In Greek mythology, the Titans were immortal giants—characters of such incredible strength as to defy the gods in a quest for heaven.
In Chapel Hill Park and Recreation youth football, the Titans are a team that showed such giant character and strength as to defy the odds. In doing so, this band of 11-12-year olds claimed a league championship, a small corner of heaven, and maybe even a bit of immortality.
The 11-12 Chapel Hill Titans won the this fall’s Central Piedmont Youth Football League (CPYFL) 11-12 Division II Championship on Nov. 10, defeating the Archdale-Trinity Panthers 33-29 in a thrilling championship game in Ramseur.
“A Chapel Hill flag football team won one a Division I championship about three or four years ago,” Chapel Hill Park and Recreation athletics specialist Mike Troutman said, “but this is the first time any of Chapel Hill’s tackle football teams has won a division championship.”
Still, it was an unlikely ride to the top for the local gridders, which primarily used sixth graders (due to the lure of local middle school ball) against other teams’ sixth and seventh graders.
“We lost our first two games of the season, and at one point we were 2-4,” Titan head coach Scott Ragland said.
“They finished the season on a four-game winning streak,” Troutman said, “and they won five of their last six games. We had a chance to show some progress, but they showed even more that I thought they would.”
After winning a first round playoff game by forfeit, the Titans’ semifinal game was at Durham County Stadium against the same Durham Firebirds Red squad who had beaten the Titans early in the regular season.
“I think that loss 34-13,” Troutman said. “We got our revenge in the playoffs 18-14 though.”
Ragland said it was to be a much-improved Titan team in the playoffs, however, and he made sure his players knew it.
“I told them that they’d worked hard,” he said, “and that they’d really learned so much about how to play the game.
“It was fun to see them after that game,” Ragland said. “It was really neat to watch this team develop over the course of the season.”
One factor in Chapel Hill’s success may have been the fact that Carrboro Recreation and Parks didn’t have the number to field an 11-12 team this fall, Troutman said only a few Carrboro players ended up with the Titans.
More likely, the team’s improvement could be attributed to a consistent game plan.
“We stuck with our single wing offense through the season,” Ragland said, “but we did some variations on it with our formations. Really, today’s wildcat offense is just evolved from the old single wing.”

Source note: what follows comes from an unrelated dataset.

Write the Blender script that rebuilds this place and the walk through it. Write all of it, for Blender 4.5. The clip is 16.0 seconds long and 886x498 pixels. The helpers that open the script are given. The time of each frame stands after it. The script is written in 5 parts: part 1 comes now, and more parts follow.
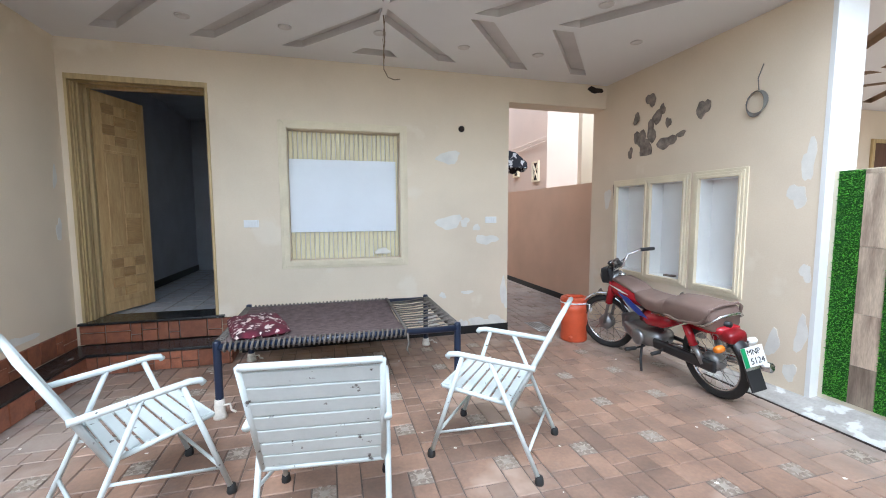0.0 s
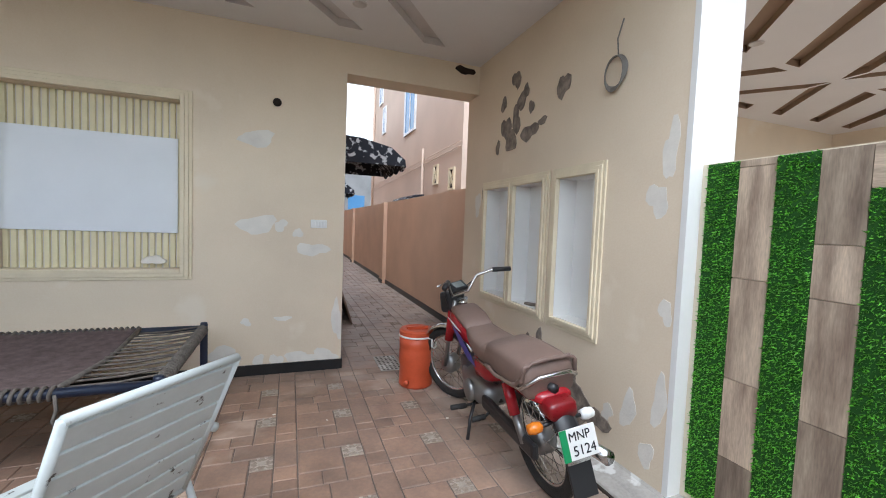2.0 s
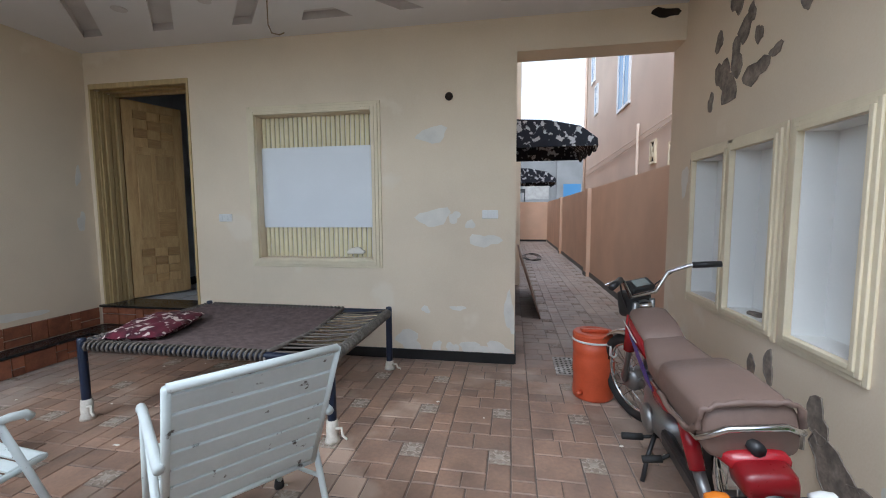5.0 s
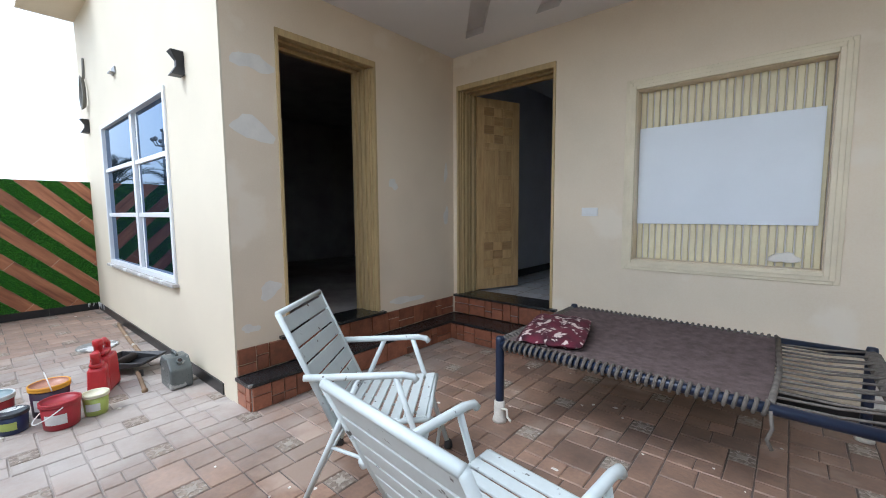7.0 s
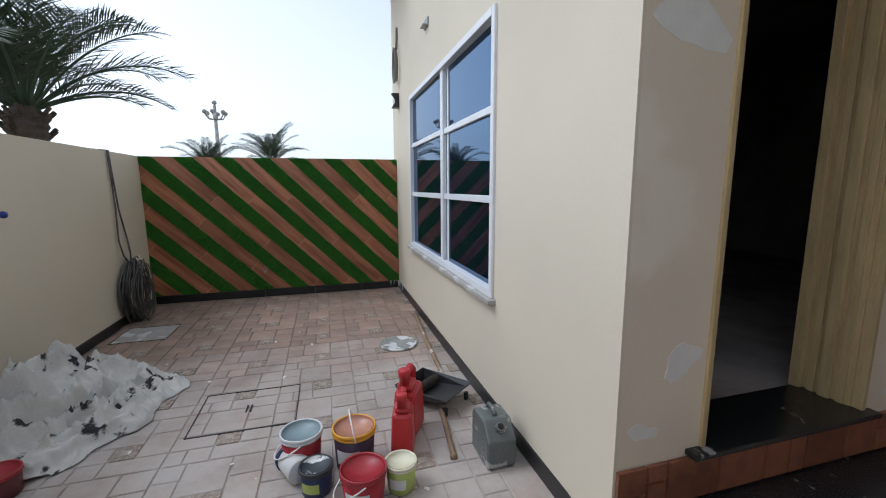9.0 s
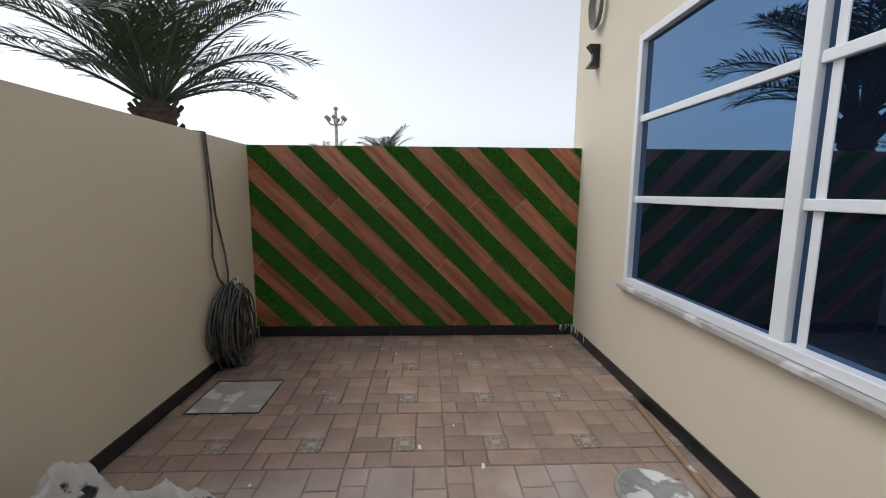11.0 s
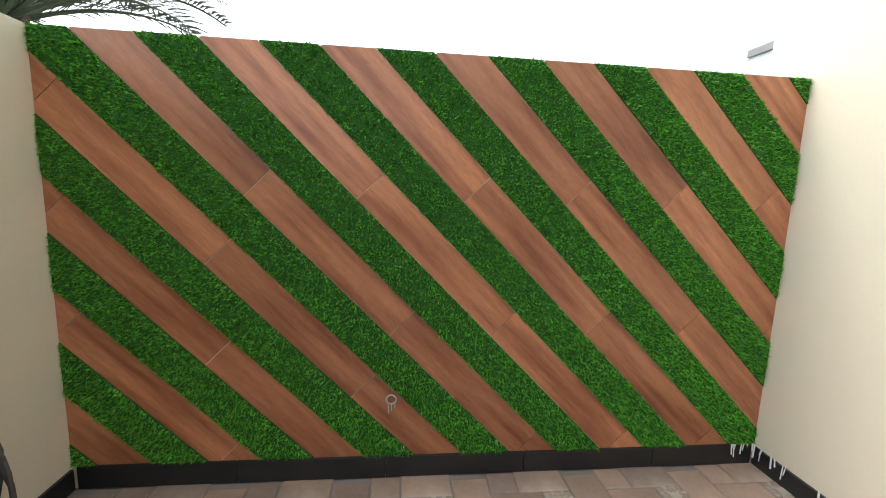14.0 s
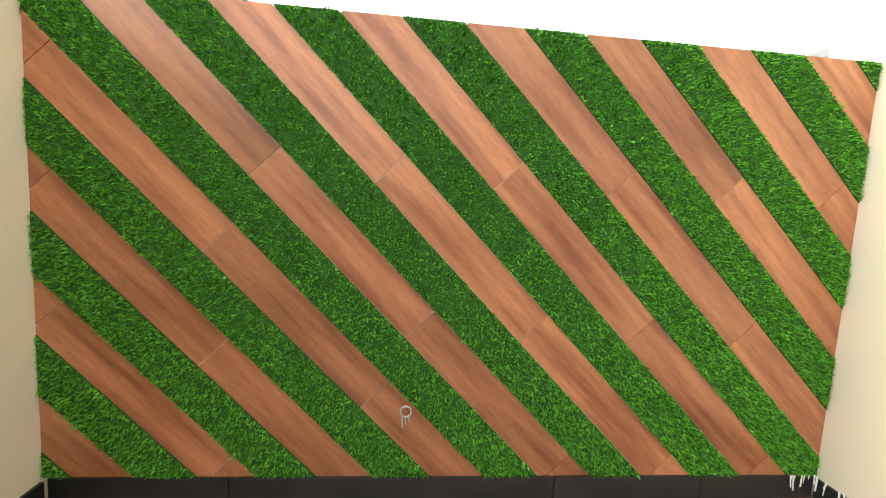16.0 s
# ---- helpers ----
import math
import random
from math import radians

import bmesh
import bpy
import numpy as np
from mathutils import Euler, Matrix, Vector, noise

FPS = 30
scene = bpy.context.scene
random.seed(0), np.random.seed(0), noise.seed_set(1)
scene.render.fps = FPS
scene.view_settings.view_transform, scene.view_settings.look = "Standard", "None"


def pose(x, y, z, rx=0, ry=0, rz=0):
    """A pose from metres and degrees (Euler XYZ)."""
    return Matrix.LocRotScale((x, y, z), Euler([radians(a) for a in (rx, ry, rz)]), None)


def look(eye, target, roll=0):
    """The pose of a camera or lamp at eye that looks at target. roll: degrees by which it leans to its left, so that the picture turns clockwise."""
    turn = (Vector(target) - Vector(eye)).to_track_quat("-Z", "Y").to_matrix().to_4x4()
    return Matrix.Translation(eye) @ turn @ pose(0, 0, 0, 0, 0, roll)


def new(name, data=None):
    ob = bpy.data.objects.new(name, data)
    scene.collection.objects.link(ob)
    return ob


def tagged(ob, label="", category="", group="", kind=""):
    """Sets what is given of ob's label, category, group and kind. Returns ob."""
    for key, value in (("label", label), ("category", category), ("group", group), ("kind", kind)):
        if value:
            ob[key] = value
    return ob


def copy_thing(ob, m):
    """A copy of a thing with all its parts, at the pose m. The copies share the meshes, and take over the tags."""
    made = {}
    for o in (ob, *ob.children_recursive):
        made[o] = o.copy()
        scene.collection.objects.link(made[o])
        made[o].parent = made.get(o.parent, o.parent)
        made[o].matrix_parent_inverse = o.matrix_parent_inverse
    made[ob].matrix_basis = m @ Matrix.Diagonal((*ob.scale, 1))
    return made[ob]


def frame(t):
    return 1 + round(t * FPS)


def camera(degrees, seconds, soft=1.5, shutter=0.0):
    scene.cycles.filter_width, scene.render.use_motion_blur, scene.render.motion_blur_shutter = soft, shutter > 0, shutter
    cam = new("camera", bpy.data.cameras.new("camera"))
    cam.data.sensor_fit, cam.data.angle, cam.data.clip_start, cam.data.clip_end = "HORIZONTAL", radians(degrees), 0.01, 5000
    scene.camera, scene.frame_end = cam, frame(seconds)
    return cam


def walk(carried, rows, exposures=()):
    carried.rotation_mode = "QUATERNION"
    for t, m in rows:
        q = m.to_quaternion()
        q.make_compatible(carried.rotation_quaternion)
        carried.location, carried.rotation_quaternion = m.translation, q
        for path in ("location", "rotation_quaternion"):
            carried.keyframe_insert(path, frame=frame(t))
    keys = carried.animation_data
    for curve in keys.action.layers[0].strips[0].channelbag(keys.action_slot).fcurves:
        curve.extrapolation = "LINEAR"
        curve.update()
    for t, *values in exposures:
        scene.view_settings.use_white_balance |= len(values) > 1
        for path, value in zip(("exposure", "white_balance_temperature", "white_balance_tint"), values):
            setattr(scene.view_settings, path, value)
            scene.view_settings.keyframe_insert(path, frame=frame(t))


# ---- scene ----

Ragland said every offensive success began with good blocking.
“We’d pull our guards and use lead blockers in front of our quarterback Jake Johnson,” he said. “The blocking on our offensive line really made all the difference: without that blocking, our quarterback wasn’t going anywhere.”
Shining in the O-line was right guard Ben Gleiter, who was often found leading the way for Johnson and standout wingback Bryan Stevens.
“We had great blocking, and when you give (quarterback) Jake Johnson some room, he’s really hard to stop,” Ragland said. “Johnson is fast, but he’s also solid—he’s a wrestler too—but he’s also a modest kid with a great attitude: if he runs over somebody, he helps them up. Bryan Stevens, our wingback, also had some really strong runs.”
From a “Wide Tackle Six” formation geared toward shutting down big-play outside runs, it was the Titans’ defense that finally capped off the winning season with key plays in the closing minutes of the championship game at Eastern Randolph High School.
“Ty Baldwin and Patrick Johnson, Jake’s little brother, both made huge plays in our secondary during the championship game,” Ragland said. “Ty broke up a long pass play, and Ben (Gleiter) recovered an onside kick to start the second half, which was huge because we scored on that possession.
“Toward the end, the other team was driving, and then they ran a trick play, and Brady Furey tackled their kid who otherwise would’ve (scored). Then it still came down to the last play, and Patrick Johnson intercepted the very last pass.”
Ragland said it took more than players to earn a championship, however.
“Parents were great and so supportive, and we also had great coaches,” he said. “Jim Greenlee coached the offensive line which really progressed this year. Gary Monroe was our defensive coordinator who installed a special defensive alignment just for the championship game, and that was huge.
“Quincy Heyson was a huge help, and Jim Gleiter was our offensive coordinator, and did a great job mixing it up. Teams would start to key on Jake Johnson, and then Jim would call a reverse to Bryan Stevens who would have a strong run, and keep teams off-balance.”
“It truly was a team effort, and all the coaches are real proud of the kids for how they worked hard and came together as a team,” Ragland said.
And while wins, losses, and records may be forgotten with time, these Titans will likely remember this championship for a lifetime.